Carrot and Lentil Soup with Asian Spices

by Sherbhert Editor

– Asian spices, especially whole spices, travel well and so keep their pungent and delicious flavours which add a welcome boost to this simple soup for colder days and nights.

Enough for 6

3 tbsp rapeseed oil

4 cloves of garlic, peeled and crushed

A generous pinch of dried chilli flakes

1 tbsp cumin seeds

1 tbsp garam masala

750g carrots (unpeeled weight) washed, peeled and cut into discs

150g red lentils, rinsed and drained

Cold water

2 tsp salt flakes

Zest and juice of a lime

A small bunch of fresh coriander leaves and some thick plain yoghurt to serve with the soup if you like.

Since this is a smooth soup you will also need a blender

Set a large pan over medium heat. 

Add the oil and stir in the garlic. When the garlic aroma rises, stir in the chilli flakes, cumin seeds and garam masala.

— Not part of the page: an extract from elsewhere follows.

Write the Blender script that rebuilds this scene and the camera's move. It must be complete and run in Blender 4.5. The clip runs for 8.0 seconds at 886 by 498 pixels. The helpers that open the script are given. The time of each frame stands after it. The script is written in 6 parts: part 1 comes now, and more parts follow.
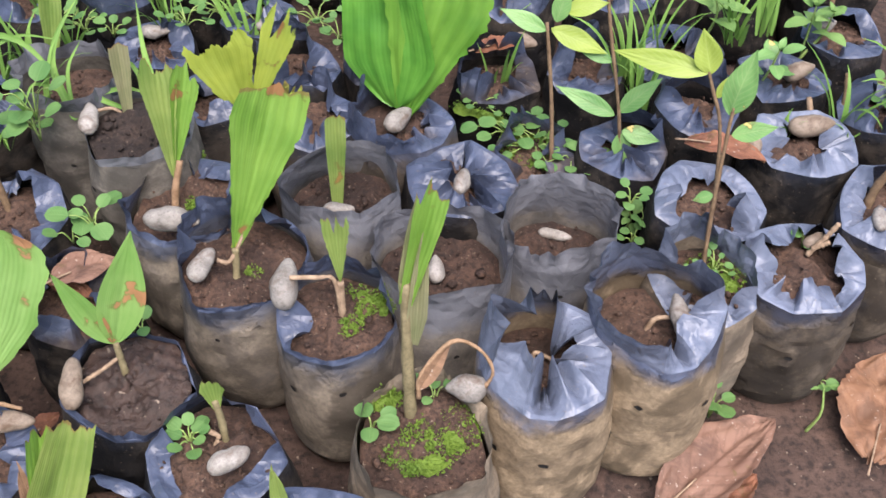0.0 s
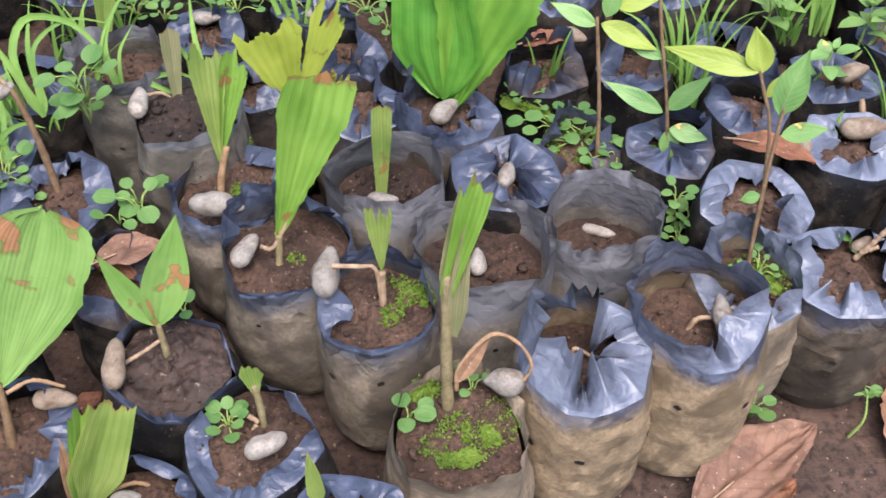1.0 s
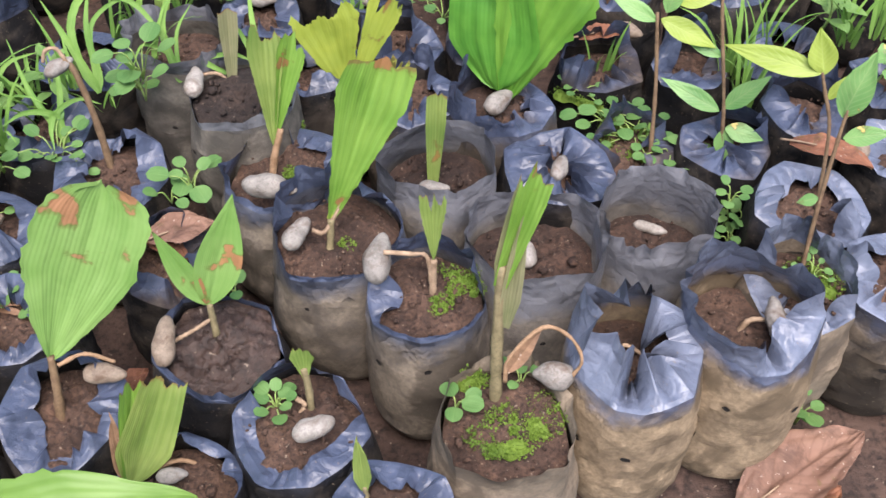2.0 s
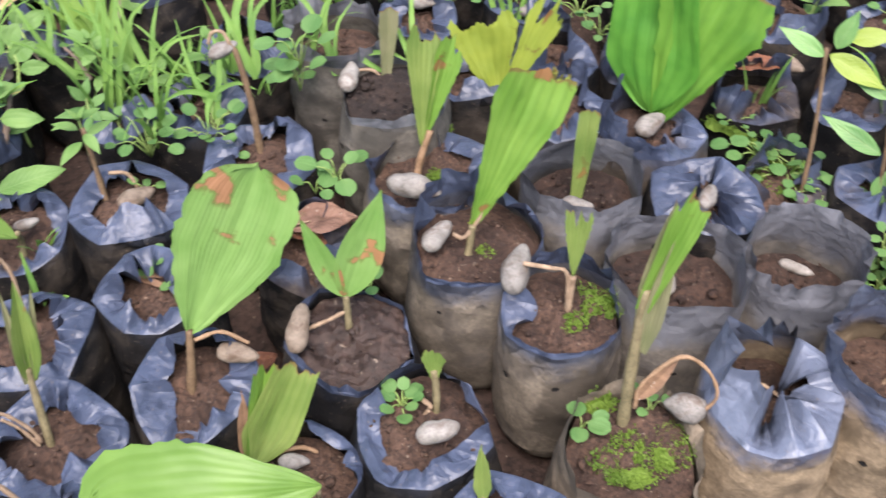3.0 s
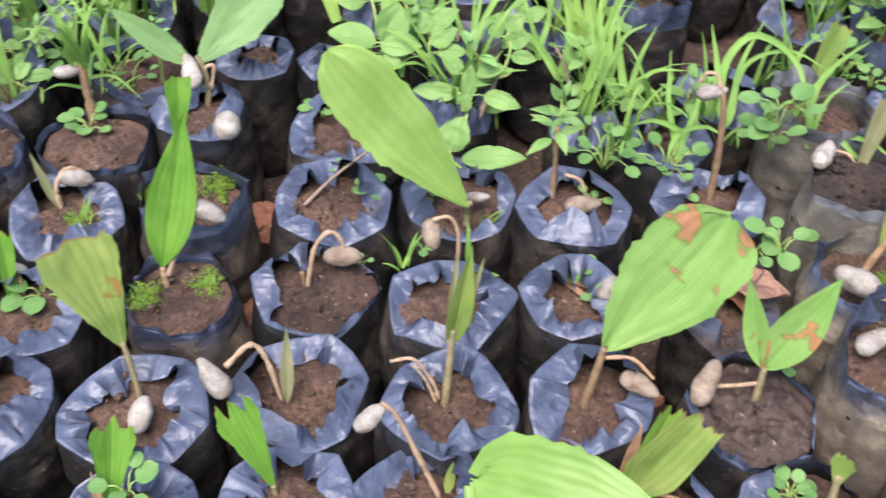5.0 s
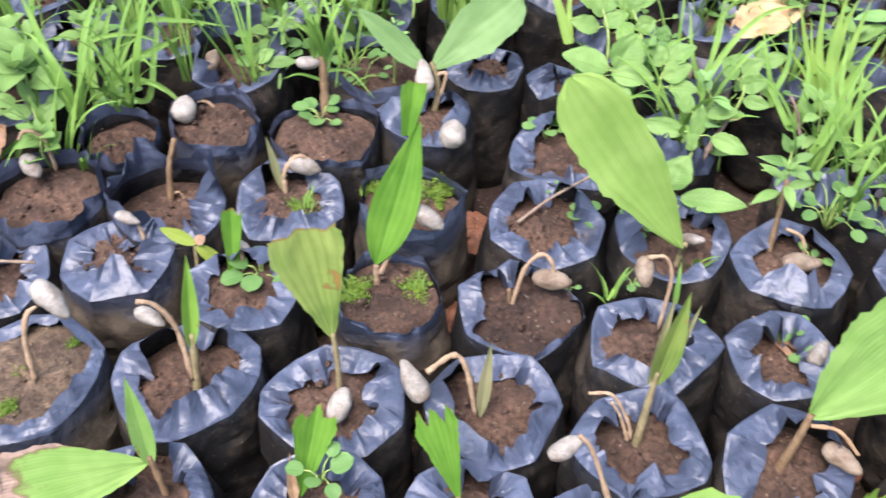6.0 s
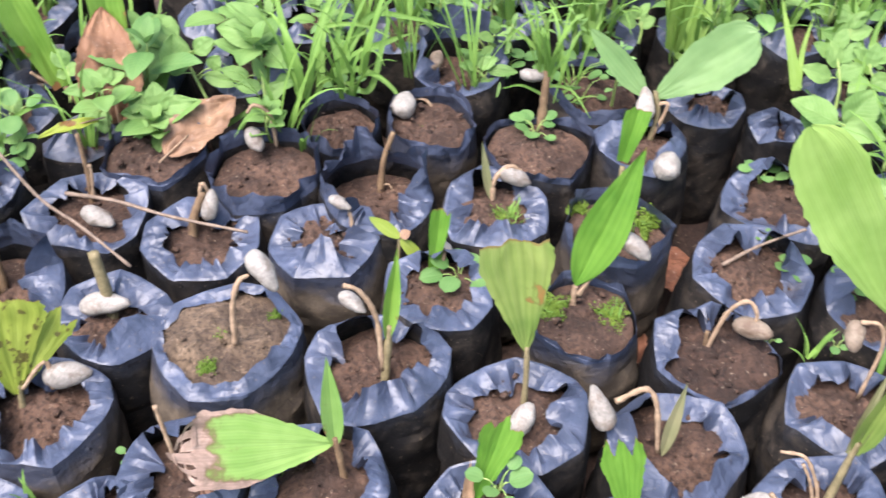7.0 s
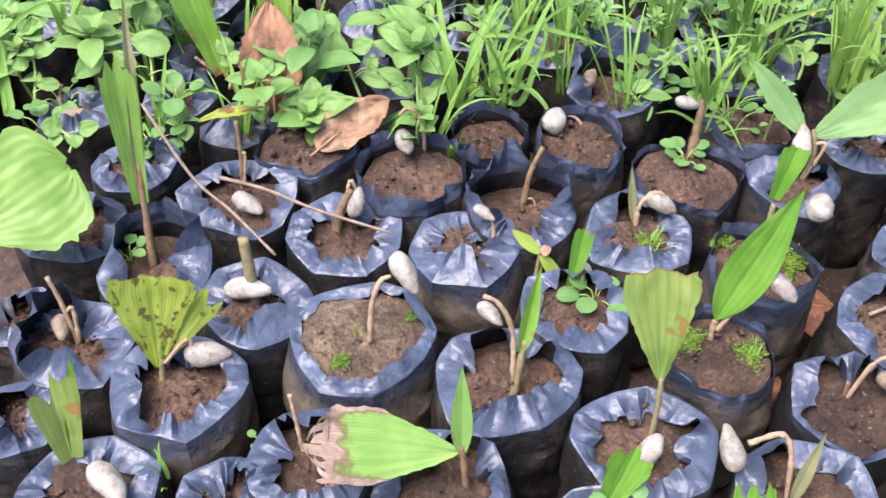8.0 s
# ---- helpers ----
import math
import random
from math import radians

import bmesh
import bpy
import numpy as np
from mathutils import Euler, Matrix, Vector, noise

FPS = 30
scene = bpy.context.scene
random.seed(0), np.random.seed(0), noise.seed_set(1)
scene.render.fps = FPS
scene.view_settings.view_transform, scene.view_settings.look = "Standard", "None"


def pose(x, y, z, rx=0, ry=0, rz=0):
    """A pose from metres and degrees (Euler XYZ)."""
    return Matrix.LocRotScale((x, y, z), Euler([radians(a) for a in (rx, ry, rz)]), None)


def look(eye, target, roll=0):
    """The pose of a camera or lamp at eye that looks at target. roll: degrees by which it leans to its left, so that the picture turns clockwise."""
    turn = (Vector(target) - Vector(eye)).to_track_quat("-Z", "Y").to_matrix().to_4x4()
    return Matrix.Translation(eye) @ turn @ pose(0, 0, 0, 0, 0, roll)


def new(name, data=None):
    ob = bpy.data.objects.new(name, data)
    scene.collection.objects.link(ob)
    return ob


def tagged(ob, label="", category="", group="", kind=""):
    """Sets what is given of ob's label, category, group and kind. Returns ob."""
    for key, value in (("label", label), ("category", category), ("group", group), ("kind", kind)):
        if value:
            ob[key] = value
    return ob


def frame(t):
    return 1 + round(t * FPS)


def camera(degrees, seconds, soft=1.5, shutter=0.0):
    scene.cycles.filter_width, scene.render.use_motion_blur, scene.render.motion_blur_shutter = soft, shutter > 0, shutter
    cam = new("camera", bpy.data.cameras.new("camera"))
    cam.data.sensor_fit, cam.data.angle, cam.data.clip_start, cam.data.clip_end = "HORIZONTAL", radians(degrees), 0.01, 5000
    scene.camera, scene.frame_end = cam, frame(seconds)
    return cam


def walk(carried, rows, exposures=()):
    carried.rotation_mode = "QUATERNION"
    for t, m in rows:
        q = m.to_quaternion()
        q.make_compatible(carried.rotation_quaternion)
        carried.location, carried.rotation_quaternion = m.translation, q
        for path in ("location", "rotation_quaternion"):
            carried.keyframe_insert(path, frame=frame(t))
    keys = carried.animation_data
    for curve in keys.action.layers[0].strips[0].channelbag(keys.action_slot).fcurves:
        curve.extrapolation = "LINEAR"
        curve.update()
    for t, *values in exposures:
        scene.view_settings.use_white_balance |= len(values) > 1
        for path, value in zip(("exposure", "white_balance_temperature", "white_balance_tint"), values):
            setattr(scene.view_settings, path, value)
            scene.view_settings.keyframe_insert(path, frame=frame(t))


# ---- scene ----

Stir in the carrots, lentils and add enough cold water to just cover the ingredients – about 1 litre.

Raise the heat and bring the whole lot to the boil, stir it and then lower the heat and let it bubble gently for about 40 minutes or until the carrots and lentils are completely soft. Stir in the lime zest and juice. 

Let the soup cool slightly before blending it to a smooth puree – you will probably need to do this in batches.

Taste it and add a little extra salt if necessary. You can freeze the soup for up to three months; or reheat it and serve it hot in warm bowls adding a spoonful of yogurt and some chopped coriander to each serving if you like.